To enjoy food takes time, Dr Cohen says, which is why the French sit down for proper meals at lunch and dinner. Even on weekdays, most workers take an an hour or two off for a meal at home, at a restaurant or in a staff canteen. In contrast, 60% of British workers eat at their desks for lunch, according to one estimate.

“It’s important to get pleasure from food, because  you feel more satisfied after you’ve eaten,” Dr Cohen says. “The pleasure we get from food sends signals to the digestive system to start working, so you’re less likely to snack afterwards.”

While the French do enjoy wine, it’s generally consumed in moderation. “The French don’t really drink that much,” says Dr Cohen, “and mostly it’s while sitting down for meals.”



"The French sit down for proper meals at lunch and dinner, even on weekdays."

To snack or not to snack? 

The British inclination to snack is a key difference that detrimentally affects our health. According to the World Obesity Federation, we consume almost 683g of sweet and salty snacks per month – more than two-and-a-half times France’s intake of 258g.

“The French don’t snack, apart from ‘du goûter’ – snack time after school – as they tend to eat later than in the UK,” confirms Claudine Boulstridge, a British French chef specializing in healthy food.  “The French eat three proper meals – until recently no sandwiches – so people aren’t hungry in the afternoon and don’t resort to snacking.”

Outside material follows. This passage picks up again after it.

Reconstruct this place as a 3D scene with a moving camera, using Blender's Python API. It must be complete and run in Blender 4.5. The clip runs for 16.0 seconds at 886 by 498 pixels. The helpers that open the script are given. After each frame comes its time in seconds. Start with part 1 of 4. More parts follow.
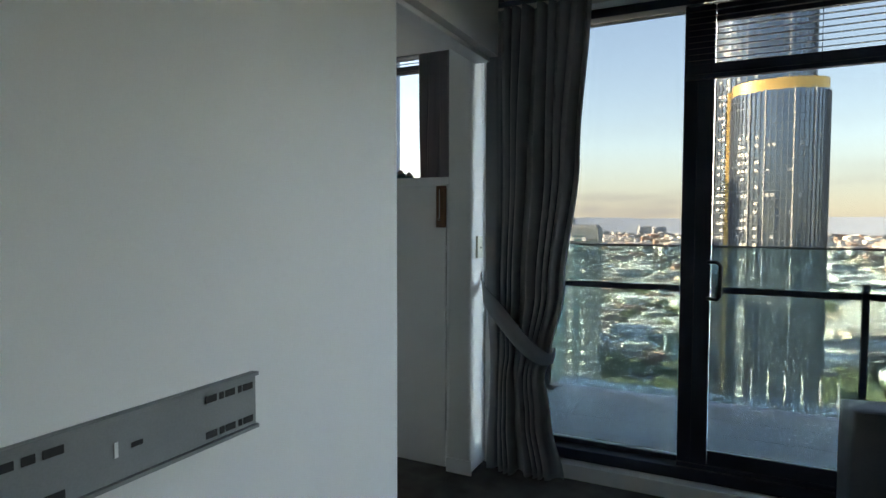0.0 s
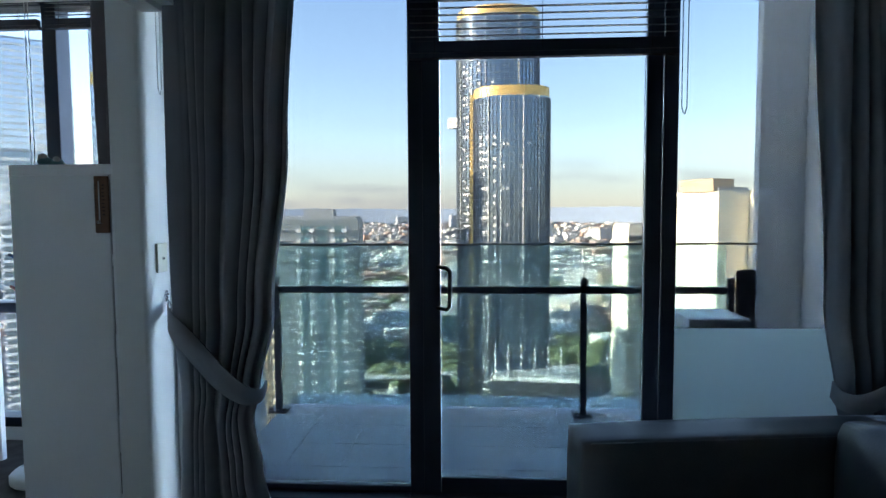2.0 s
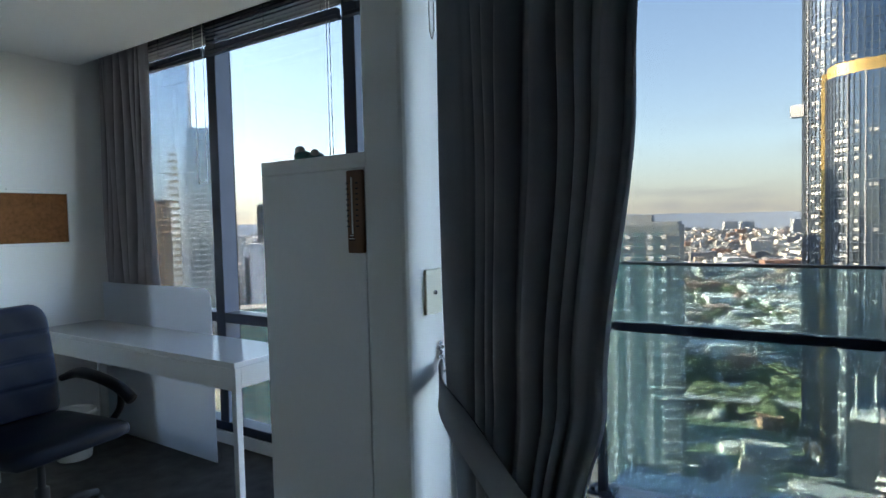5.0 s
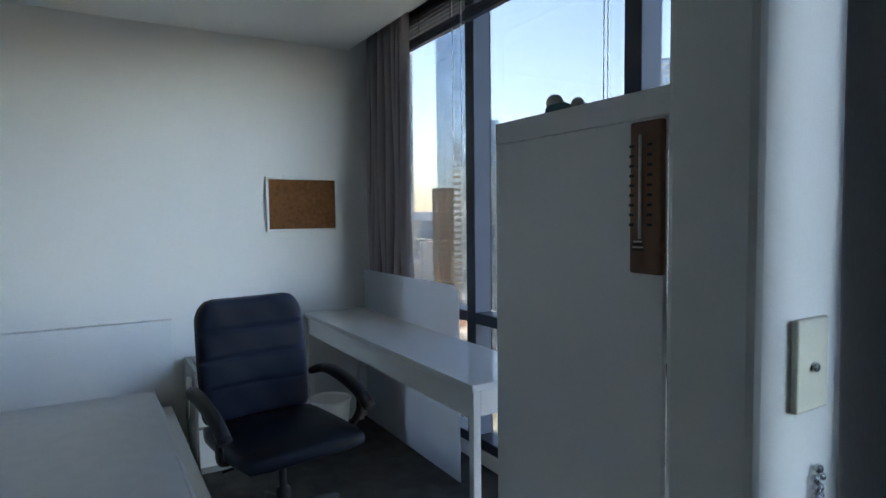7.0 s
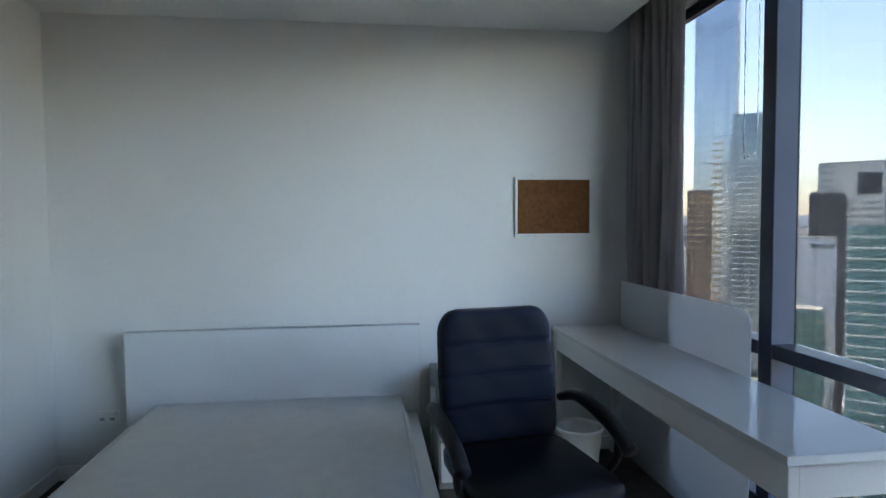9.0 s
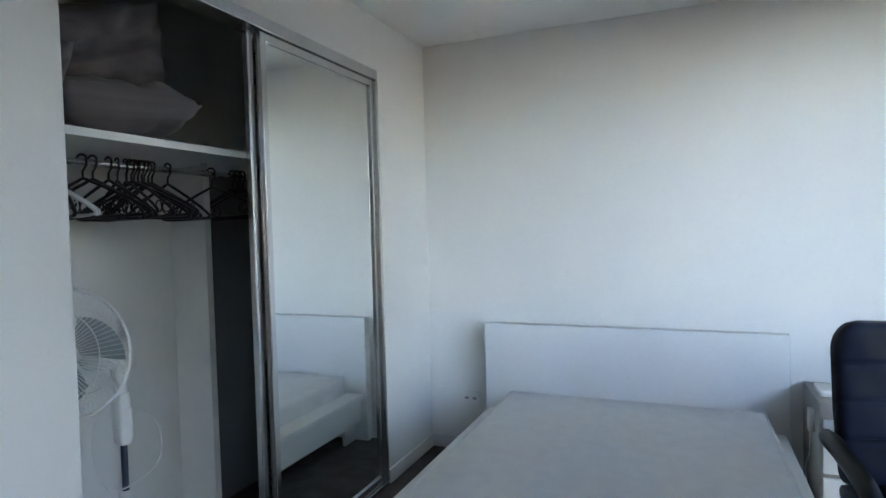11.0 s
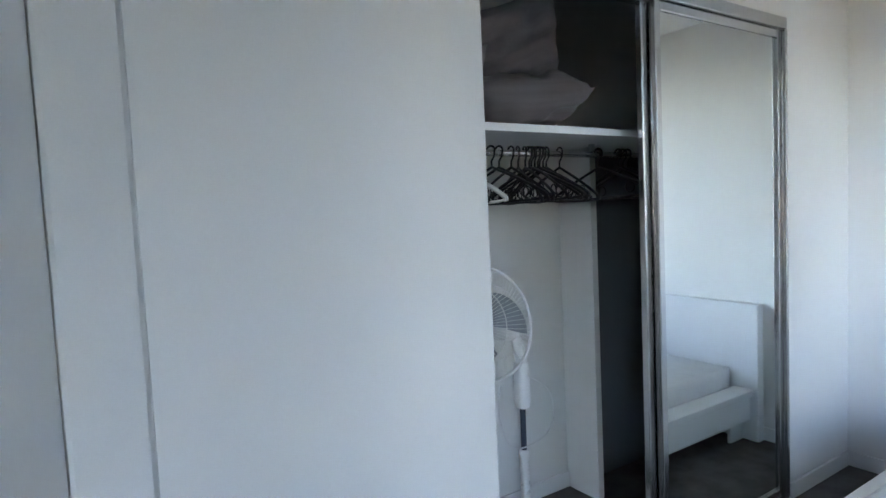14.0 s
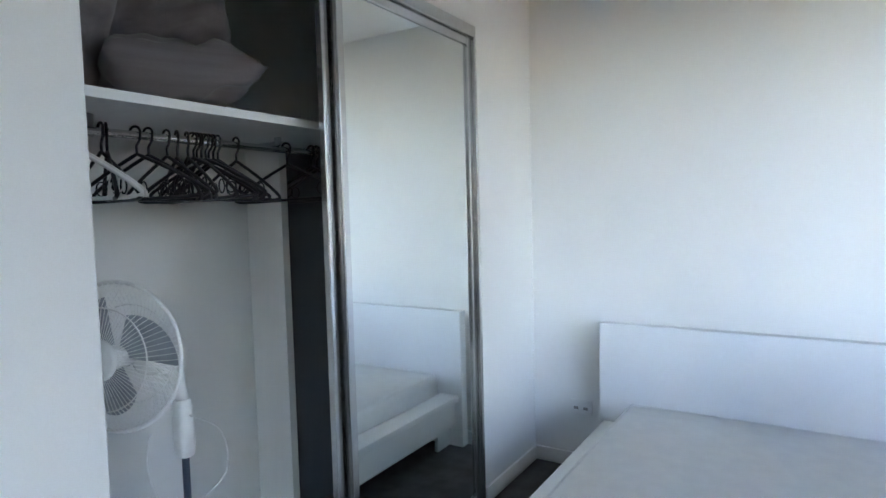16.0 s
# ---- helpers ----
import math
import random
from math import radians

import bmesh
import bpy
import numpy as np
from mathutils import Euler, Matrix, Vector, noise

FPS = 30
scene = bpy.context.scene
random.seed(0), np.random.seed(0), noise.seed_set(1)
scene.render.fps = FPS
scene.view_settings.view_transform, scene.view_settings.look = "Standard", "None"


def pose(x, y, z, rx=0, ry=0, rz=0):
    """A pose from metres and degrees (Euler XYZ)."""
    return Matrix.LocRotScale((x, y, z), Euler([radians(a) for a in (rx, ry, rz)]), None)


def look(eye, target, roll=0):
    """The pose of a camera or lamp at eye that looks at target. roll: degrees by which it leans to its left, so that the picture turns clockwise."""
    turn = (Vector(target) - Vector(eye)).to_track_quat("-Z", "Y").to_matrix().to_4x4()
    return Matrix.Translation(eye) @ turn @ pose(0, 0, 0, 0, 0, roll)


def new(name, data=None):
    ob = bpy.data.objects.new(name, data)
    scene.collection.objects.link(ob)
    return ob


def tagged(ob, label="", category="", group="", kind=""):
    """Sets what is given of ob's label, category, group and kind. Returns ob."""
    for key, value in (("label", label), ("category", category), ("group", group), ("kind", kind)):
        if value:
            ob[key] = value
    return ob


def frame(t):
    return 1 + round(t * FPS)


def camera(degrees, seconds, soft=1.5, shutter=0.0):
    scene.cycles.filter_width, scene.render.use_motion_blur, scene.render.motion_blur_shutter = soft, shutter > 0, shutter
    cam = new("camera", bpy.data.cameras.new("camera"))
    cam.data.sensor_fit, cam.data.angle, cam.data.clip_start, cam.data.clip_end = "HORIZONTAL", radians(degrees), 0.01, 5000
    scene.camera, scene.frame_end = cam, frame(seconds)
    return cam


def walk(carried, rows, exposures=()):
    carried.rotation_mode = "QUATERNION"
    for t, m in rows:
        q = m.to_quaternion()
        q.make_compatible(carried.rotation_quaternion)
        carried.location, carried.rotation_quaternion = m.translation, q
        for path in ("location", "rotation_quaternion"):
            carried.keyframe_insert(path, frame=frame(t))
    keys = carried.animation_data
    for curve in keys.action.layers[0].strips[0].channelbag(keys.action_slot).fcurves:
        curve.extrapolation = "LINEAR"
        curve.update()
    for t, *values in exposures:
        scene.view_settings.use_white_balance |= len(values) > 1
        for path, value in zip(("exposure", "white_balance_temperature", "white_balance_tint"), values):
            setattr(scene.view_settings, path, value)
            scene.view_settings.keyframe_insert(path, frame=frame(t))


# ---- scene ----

The abundance of ultra-processed food on display in the UK – at supermarket checkouts for example – differs from France. “Kids see it and beg for it, and it becomes normal to eat on the go from a packet.”

From a young age, children are taught about healthy eating at school, where they’re commonly served four courses, starting with vegetables, followed by food that would be regarded as challenging in Britain.

“Fussy eating isn’t allowed in France – you eat the same as your family and there’s nothing else,” Boulstridge says. “My kids went to a French summer camp a few years ago and the lunch menu included things like octopus, sardines, pâté and salad. All the children had to eat everything.”

The French approach to eating isn’t perfect. As in most of the rest of the world, obesity rates are rising alongside a growing appetite for unhealthy food. But the traditional French attitude to food and cooking – taking pleasure in both and making the time to do so – could have real benefits for our health and wellbeing in Britain.

7 healthy ideas to borrow from the French

Take your time. Leave your desk for lunch and avoid eating in front of a screen to give your brain and digestive system time to recognise when you’re full. “Take at least 25 minutes,” Dr Cohen suggests.

Prepare meals from scratch. It doesn’t have to be a complicated recipe, so do this wherever possible. “It might be something made with three simple ingredients and a dressing,” Boulstridge says.

Try to sit down and eat with friends or family. It’s not possible all the time, but research shows that frequently enjoying meals with others promotes healthier eating habits.

Start meals with vegetables . “My mum would give us vegetable batons, dips and olives as a sort of aperitif while we waited for dinner to be cooked,” says Boulstridge.

Give up random snacking. Three proper meals each day are a better way to go.

If you drink alcohol, enjoy it in moderation …and with meals.

Avoid children’s menus. Encourage youngsters to eat the same food as adults.